• **PROBLEM DETAILS**
Reproduce the listing below in full and without alteration, apart from its pictures.

• **COLLECTED MATERIAL**
....
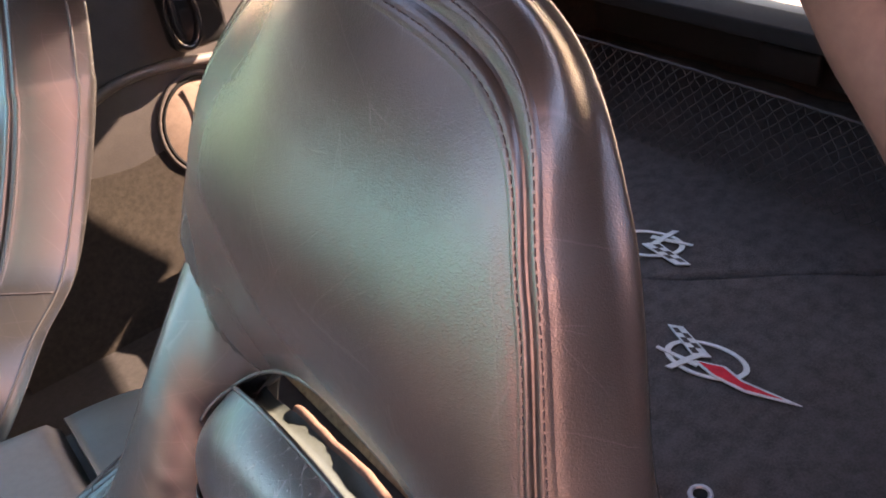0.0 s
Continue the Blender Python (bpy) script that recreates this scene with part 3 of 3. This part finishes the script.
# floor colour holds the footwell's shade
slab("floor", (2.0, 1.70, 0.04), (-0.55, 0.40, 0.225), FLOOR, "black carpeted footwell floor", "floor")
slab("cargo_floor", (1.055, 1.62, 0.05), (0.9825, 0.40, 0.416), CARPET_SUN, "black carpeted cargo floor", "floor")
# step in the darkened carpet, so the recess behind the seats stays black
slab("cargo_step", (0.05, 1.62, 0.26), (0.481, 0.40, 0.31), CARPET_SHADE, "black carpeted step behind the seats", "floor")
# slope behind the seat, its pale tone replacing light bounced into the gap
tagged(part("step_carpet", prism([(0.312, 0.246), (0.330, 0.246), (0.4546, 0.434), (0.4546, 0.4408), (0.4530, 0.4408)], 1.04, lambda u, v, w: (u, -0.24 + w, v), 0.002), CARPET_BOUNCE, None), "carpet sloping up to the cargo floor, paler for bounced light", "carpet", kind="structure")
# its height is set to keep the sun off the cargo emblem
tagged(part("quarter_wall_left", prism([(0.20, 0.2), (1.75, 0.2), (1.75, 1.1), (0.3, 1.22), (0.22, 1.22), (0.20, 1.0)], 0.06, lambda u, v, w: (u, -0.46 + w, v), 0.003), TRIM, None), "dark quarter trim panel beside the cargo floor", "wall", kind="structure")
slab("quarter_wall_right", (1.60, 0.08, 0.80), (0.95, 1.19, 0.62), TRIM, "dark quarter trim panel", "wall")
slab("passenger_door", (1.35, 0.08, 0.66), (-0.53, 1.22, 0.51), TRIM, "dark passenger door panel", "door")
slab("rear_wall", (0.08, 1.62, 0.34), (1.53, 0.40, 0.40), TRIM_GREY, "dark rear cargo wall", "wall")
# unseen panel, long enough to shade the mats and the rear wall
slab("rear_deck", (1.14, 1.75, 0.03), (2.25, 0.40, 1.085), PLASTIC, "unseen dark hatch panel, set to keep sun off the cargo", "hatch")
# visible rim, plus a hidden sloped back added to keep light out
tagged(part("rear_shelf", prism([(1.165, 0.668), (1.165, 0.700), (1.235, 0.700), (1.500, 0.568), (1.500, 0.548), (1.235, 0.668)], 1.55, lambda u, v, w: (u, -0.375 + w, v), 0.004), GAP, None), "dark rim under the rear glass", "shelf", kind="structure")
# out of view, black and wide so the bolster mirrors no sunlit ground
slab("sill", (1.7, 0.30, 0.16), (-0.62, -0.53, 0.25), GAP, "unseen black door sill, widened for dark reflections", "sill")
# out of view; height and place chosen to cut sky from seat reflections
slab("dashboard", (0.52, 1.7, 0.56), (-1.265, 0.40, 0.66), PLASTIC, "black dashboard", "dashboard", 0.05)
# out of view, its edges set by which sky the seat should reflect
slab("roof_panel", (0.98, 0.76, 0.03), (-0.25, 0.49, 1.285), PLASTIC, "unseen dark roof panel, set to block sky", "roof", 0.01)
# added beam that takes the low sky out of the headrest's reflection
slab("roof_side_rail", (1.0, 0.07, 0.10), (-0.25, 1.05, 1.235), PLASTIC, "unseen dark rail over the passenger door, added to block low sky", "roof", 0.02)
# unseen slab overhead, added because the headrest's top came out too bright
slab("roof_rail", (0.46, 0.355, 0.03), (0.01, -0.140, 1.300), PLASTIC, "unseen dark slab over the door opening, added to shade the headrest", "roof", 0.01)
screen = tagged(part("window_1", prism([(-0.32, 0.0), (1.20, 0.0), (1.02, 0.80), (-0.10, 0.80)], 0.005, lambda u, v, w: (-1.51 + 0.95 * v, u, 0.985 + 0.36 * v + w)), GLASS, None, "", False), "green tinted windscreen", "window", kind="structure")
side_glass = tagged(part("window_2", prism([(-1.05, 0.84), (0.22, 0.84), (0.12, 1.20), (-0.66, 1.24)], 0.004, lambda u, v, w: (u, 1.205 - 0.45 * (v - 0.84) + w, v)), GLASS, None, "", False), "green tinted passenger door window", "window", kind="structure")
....
• **WRITTEN RESPONSE**
0.0 s
Continue the Blender Python (bpy) script that recreates this scene with part 3 of 3. This part finishes the script.
# floor colour holds the footwell's shade
slab("floor", (2.0, 1.70, 0.04), (-0.55, 0.40, 0.225), FLOOR, "black carpeted footwell floor", "floor")
slab("cargo_floor", (1.055, 1.62, 0.05), (0.9825, 0.40, 0.416), CARPET_SUN, "black carpeted cargo floor", "floor")
# step in the darkened carpet, so the recess behind the seats stays black
slab("cargo_step", (0.05, 1.62, 0.26), (0.481, 0.40, 0.31), CARPET_SHADE, "black carpeted step behind the seats", "floor")
# slope behind the seat, its pale tone replacing light bounced into the gap
tagged(part("step_carpet", prism([(0.312, 0.246), (0.330, 0.246), (0.4546, 0.434), (0.4546, 0.4408), (0.4530, 0.4408)], 1.04, lambda u, v, w: (u, -0.24 + w, v), 0.002), CARPET_BOUNCE, None), "carpet sloping up to the cargo floor, paler for bounced light", "carpet", kind="structure")
# its height is set to keep the sun off the cargo emblem
tagged(part("quarter_wall_left", prism([(0.20, 0.2), (1.75, 0.2), (1.75, 1.1), (0.3, 1.22), (0.22, 1.22), (0.20, 1.0)], 0.06, lambda u, v, w: (u, -0.46 + w, v), 0.003), TRIM, None), "dark quarter trim panel beside the cargo floor", "wall", kind="structure")
slab("quarter_wall_right", (1.60, 0.08, 0.80), (0.95, 1.19, 0.62), TRIM, "dark quarter trim panel", "wall")
slab("passenger_door", (1.35, 0.08, 0.66), (-0.53, 1.22, 0.51), TRIM, "dark passenger door panel", "door")
slab("rear_wall", (0.08, 1.62, 0.34), (1.53, 0.40, 0.40), TRIM_GREY, "dark rear cargo wall", "wall")
# unseen panel, long enough to shade the mats and the rear wall
slab("rear_deck", (1.14, 1.75, 0.03), (2.25, 0.40, 1.085), PLASTIC, "unseen dark hatch panel, set to keep sun off the cargo", "hatch")
# visible rim, plus a hidden sloped back added to keep light out
tagged(part("rear_shelf", prism([(1.165, 0.668), (1.165, 0.700), (1.235, 0.700), (1.500, 0.568), (1.500, 0.548), (1.235, 0.668)], 1.55, lambda u, v, w: (u, -0.375 + w, v), 0.004), GAP, None), "dark rim under the rear glass", "shelf", kind="structure")
# out of view, black and wide so the bolster mirrors no sunlit ground
slab("sill", (1.7, 0.30, 0.16), (-0.62, -0.53, 0.25), GAP, "unseen black door sill, widened for dark reflections", "sill")
# out of view; height and place chosen to cut sky from seat reflections
slab("dashboard", (0.52, 1.7, 0.56), (-1.265, 0.40, 0.66), PLASTIC, "black dashboard", "dashboard", 0.05)
# out of view, its edges set by which sky the seat should reflect
slab("roof_panel", (0.98, 0.76, 0.03), (-0.25, 0.49, 1.285), PLASTIC, "unseen dark roof panel, set to block sky", "roof", 0.01)
# added beam that takes the low sky out of the headrest's reflection
slab("roof_side_rail", (1.0, 0.07, 0.10), (-0.25, 1.05, 1.235), PLASTIC, "unseen dark rail over the passenger door, added to block low sky", "roof", 0.02)
# unseen slab overhead, added because the headrest's top came out too bright
slab("roof_rail", (0.46, 0.355, 0.03), (0.01, -0.140, 1.300), PLASTIC, "unseen dark slab over the door opening, added to shade the headrest", "roof", 0.01)
screen = tagged(part("window_1", prism([(-0.32, 0.0), (1.20, 0.0), (1.02, 0.80), (-0.10, 0.80)], 0.005, lambda u, v, w: (-1.51 + 0.95 * v, u, 0.985 + 0.36 * v + w)), GLASS, None, "", False), "green tinted windscreen", "window", kind="structure")
side_glass = tagged(part("window_2", prism([(-1.05, 0.84), (0.22, 0.84), (0.12, 1.20), (-0.66, 1.24)], 0.004, lambda u, v, w: (u, 1.205 - 0.45 * (v - 0.84) + w, v)), GLASS, None, "", False), "green tinted passenger door window", "window", kind="structure")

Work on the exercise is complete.